People with disabilities have diverse needs. Noise can be debilitating for Nelson, but Tram Nguyen — whose 8-year-old daughter, Sadie, has a chromosomal anomaly that means she is non-verbal and uses a wheelchair — says the noise and music are Sadie's favorite parts.

Accessibility improvements at the fair mirror how American society has changed since passage of the Americans with Disabilities Act more than 30 years ago: curb cuts, accessible bathrooms, ramps and more.

There are American Sign Language interpreters at eight shows a day. Last year was the first time the fair had audio description and captioning for things like the lumberjack show and Minnesota Historical Society's History On-A-Schtick. The sensory building has weighted blankets and headphones for people experiencing sensory overload.

"We're known as the Great Minnesota Get-Together, and our goal is to make it so all people can come and enjoy a full day at the fair," said Christine Noonan, the fair's marketing director who is in charge of accessibility.

When Patty Hughes, of Lino Lakes, took her daughter, Isla, to the fair when she was little, she wrote her phone number on her daughter's arm. Isla, who is deaf and has cochlear implants, can't hear anything behind her.

"If she did get lost, you can never just call her name," Hughes said.

They lost her once, when Isla was 4. Her grandfather found her admiring chickens.

Now an eighth grader at the Metro Deaf School in St. Paul, Isla showed a breeding trio of her own bantam Rhode Island red chickens this year. The noises — whirring fans, public-address announcements, background chatter — make the fair a challenge. American Sign Language interpreters helped Isla show her chickens at the 4-H competition.

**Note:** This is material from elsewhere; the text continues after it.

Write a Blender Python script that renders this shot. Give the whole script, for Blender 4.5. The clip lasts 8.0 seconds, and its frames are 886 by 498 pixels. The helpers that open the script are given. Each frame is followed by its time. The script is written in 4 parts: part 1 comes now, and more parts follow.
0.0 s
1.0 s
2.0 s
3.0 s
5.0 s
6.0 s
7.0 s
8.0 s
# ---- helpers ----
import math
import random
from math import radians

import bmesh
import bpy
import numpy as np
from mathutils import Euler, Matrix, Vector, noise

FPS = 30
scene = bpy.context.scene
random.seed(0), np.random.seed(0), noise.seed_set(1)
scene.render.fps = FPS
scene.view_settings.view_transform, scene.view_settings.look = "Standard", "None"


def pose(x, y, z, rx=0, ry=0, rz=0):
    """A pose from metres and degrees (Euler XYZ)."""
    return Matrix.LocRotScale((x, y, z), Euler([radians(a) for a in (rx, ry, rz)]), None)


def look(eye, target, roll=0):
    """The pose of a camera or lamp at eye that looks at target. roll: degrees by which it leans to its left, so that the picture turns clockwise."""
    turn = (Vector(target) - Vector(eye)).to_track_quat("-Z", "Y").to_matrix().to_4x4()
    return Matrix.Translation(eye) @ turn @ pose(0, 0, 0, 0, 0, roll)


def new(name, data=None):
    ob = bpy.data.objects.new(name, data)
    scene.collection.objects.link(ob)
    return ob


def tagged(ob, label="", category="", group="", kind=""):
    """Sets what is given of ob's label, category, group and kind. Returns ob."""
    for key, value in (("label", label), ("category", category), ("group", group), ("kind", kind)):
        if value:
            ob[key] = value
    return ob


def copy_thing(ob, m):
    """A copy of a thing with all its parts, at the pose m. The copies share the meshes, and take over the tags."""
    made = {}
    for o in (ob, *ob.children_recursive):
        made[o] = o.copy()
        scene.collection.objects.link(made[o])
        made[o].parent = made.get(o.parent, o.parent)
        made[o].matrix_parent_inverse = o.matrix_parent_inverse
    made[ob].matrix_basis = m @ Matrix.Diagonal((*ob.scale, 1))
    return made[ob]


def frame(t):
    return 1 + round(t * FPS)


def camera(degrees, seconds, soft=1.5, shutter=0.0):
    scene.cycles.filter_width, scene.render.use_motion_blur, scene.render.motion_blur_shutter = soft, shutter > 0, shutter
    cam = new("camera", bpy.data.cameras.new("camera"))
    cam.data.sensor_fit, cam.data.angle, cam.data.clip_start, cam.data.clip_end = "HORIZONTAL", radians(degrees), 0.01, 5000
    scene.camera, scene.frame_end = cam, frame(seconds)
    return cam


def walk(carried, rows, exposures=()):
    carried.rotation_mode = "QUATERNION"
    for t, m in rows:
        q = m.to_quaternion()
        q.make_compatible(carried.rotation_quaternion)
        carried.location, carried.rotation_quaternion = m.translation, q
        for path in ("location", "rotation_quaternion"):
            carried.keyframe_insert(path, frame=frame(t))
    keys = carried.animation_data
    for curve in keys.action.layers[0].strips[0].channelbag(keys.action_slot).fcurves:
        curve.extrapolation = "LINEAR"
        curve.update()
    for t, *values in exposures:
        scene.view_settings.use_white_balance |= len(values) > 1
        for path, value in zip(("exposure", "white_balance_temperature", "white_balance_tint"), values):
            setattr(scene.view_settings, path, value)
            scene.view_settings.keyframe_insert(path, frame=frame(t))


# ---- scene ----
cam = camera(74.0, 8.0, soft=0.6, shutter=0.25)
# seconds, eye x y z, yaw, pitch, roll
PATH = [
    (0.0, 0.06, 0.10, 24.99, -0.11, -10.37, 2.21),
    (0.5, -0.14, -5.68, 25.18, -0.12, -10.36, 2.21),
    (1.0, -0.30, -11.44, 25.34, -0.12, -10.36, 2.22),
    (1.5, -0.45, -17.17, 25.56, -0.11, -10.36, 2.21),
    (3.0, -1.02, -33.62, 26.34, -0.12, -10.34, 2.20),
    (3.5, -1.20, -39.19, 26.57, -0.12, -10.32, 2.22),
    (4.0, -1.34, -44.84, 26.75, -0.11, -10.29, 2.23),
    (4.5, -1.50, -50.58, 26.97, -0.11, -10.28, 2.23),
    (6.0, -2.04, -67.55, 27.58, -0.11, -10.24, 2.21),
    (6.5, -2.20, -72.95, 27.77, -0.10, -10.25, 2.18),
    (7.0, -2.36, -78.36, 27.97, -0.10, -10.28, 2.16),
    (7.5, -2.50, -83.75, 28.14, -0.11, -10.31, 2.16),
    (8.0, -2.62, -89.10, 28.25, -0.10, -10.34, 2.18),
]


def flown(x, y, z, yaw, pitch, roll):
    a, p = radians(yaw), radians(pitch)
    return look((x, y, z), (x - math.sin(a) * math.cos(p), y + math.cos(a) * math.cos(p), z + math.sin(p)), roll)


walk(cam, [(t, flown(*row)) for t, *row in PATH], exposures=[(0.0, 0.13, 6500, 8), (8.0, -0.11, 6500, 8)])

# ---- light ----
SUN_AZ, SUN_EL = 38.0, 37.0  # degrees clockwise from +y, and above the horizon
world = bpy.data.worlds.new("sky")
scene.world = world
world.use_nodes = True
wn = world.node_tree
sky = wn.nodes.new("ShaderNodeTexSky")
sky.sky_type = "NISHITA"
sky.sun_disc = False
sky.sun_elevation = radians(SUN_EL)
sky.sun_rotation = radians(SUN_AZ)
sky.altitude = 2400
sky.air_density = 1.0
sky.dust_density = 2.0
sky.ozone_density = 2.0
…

Steve Utgaard, a 41-year-old from Maplewood with a developmental disability, loves the fair: sweet corn and Sweet Martha's, midway prizes and deep-fried pickles. What he doesn't like is finding a place to change his adult diapers.

When he went to the fair Monday with Special Olympics friends, he wasn't near the mobile adult-sized changing table, so he changed in a bathroom near the Haunted House. A group stared and laughed. Utgaard, embarrassed, ignored them.

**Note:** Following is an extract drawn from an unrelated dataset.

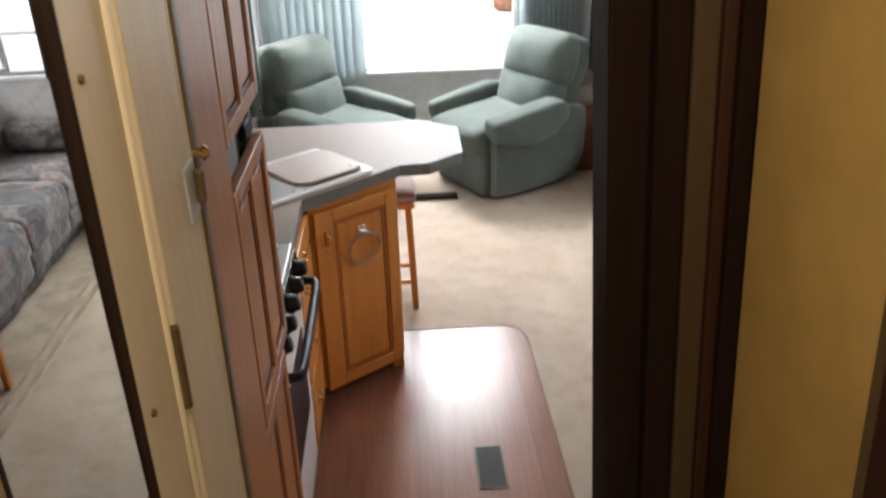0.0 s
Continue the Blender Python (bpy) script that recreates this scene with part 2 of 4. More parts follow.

Paivy Ballayan, a 40-year-old Roseville man who is blind, went to the fair several days this year. He loves the breeze in the Skyglider and riding the Great Big Wheel at sunset. He navigates using Google Maps and an accessibility app, Lazarillo. Before going to the fair, he made a list of where he wanted to visit — from which entrance to which root beer stand — but spotty internet access can disrupt his visit. He also wishes there were more and better street markings, like yellow lines he could follow.

The hardest part, though, is people.

"The crowd is an issue, but it's something I'm used to," he said. "The biggest obstacle I have at the fair is running into people standing in the middle of nowhere."

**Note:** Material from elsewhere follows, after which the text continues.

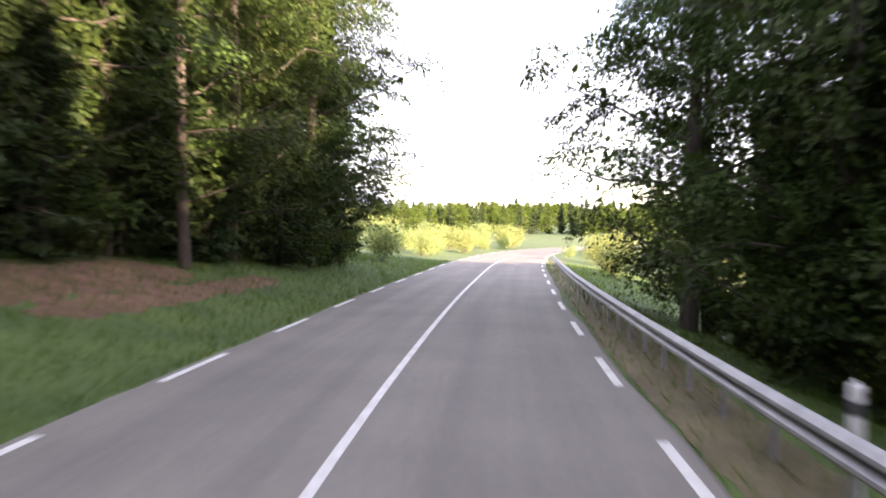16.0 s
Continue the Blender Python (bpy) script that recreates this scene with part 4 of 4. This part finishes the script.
# shrubs where the woods end, with sunlight put into their leaf colour
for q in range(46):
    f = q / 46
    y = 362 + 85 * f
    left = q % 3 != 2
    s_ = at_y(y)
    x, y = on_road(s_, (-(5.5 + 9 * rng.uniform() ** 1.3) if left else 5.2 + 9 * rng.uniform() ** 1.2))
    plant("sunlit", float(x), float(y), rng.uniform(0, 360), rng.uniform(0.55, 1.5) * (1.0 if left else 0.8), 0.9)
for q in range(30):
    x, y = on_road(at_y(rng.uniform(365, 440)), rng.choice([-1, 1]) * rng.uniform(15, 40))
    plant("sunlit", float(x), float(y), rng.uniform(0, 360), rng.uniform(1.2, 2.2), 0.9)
for x, y, k, kind in ((46, 405, 0.75, "pale0"), (52, 420, 0.9, "pale1"), (58, 440, 0.9, "broad0"), (29.5, 488, 0.55, "pale1"), (16, 430, 0.6, "pale0"), (47, 385, 0.7, "pale1")):
    plant(kind, x, y, 50 * k, k)


# ---- posts and signs ----
def ground_at(x, y):
    return float(ground_z([(x, y)])[0][0])


def delineator(x, y, turn, height=1.05, label="white plastic roadside marker post with a red band", band=None):
    post = tagged(new("marker_post"), label, "marker post")
    bm = tube(0.065, height, sides=16, bevel=0.0)
    top = [v for v in bm.verts if v.co.z > height - 0.01]
    bmesh.ops.bevel(bm, geom=[e for e in bm.edges if all(v in top for v in e.verts)], offset=0.045, segments=3, affect="EDGES")
    bmesh.ops.translate(bm, verts=bm.verts[:], vec=(0, 0, -0.05))
    part("body", bm, M_WHITE, post)
    part("band", tube(0.068, 0.12, (0, 0, height * 0.70), sides=16), band or M_RED, post, "reflective band")
    post.matrix_basis = pose(x, y, ground_at(x, y), 1.2, -0.8, turn)
    return post


delineator(11.2, 28.6, 10)
delineator(15.95, 64.4, 30)


def arrow(w, h, tip):
    return [(-w / 2, -h / 2), (w / 2 - tip, -h / 2), (w / 2, 0), (w / 2 - tip, h / 2), (-w / 2, h / 2)]


def lettering(text, size, at, parent, name="lettering"):
    """Raised letters as a mesh, facing -y."""
    curve = bpy.data.curves.new(name, "FONT")
    curve.body, curve.size, curve.extrude, curve.shear = text, size, 0.001, 0.15
    curve.resolution_u = 2
    tmp = bpy.data.objects.new(name, curve)
    scene.collection.objects.link(tmp)
    dg = bpy.context.evaluated_depsgraph_get()
    me = bpy.data.meshes.new_from_object(tmp.evaluated_get(dg))
    bpy.data.objects.remove(tmp)
    me.materials.clear()
    me.materials.append(M_BLACK)
    ob = new(name, me)
    ob.parent = parent
    ob.matrix_basis = Matrix.Translation(at) @ pose(0, 0, 0, 90, 0, 0)
    return at[0] + max(v.co.x for v in me.vertices)


def signpost(x, y, turn, pole_h, pole_r, label, sink=0.0):
    sign = tagged(new("road_sign"), label, "road sign")
    part("pole", tube(pole_r, pole_h + 0.3, (0, 0, -0.3), sides=14, bevel=0.006), M_POLE, sign)
    part("cap", tube(pole_r * 1.12, 0.03, (0, 0, pole_h), sides=14), M_PANELBACK, sign, "grey pole cap")
    sign.matrix_basis = pose(x, y, ground_at(x, y) - sink, 0, 0, turn)
    return sign


def arrow_panel(sign, w, h, z, flip, face, shift=0.0, front=-1):
    """Arrow-shaped panel with a dark border line, a rim and clamps."""
    out = [(shift + (-px if flip else px), z + pz) for px, pz in arrow(w, h, h * 0.55)]
    ymid = front * 0.075
    panel = part("panel", prism(out, ymid - 0.012, ymid + 0.012, 0.003), face, sign)
    for zz in (z - h * 0.25, z + h * 0.25):
        part("clamp", box((0.16, 0.05, 0.03), (0, front * 0.045, zz), 0.004), M_STEEL, panel, "metal clamp")
    return panel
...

Improving infrastructure is the first step, disability advocates say. The harder step is changing mindsets.

On a recent day, Nguyen and her daughter, Sadie, used the mobile universal changing table near Giggles' Campfire Grill. Nguyen and her friend, Sarah St. Louis — whose 12-year-old son, Ezra, has a traumatic brain injury — had lobbied the Legislature to pass a universal changing table bill this session, requiring them in new construction in public buildings. The tables are costly, so the mobile version was a temporary option.

"This means they can go to the State Fair," St. Louis said. "But then there's navigating people. It's a huge thing. Even with a wheelchair, people walk right in front of you. Ableism is a huge problem."

Nguyen and St. Louis wheeled their children onto Randall Avenue and into the thick of the crowd. An umbrella shaded Sadie from midday sun. Nguyen spooned her daughter frozen custard. It was about time to go.

"As it gets busier and busier, it gets harder and harder," Nguyen said. "She's fading. The heat is getting to her. But I'm glad to be here. Everyone feels better if they're out in the community. I'm so glad we have that choice."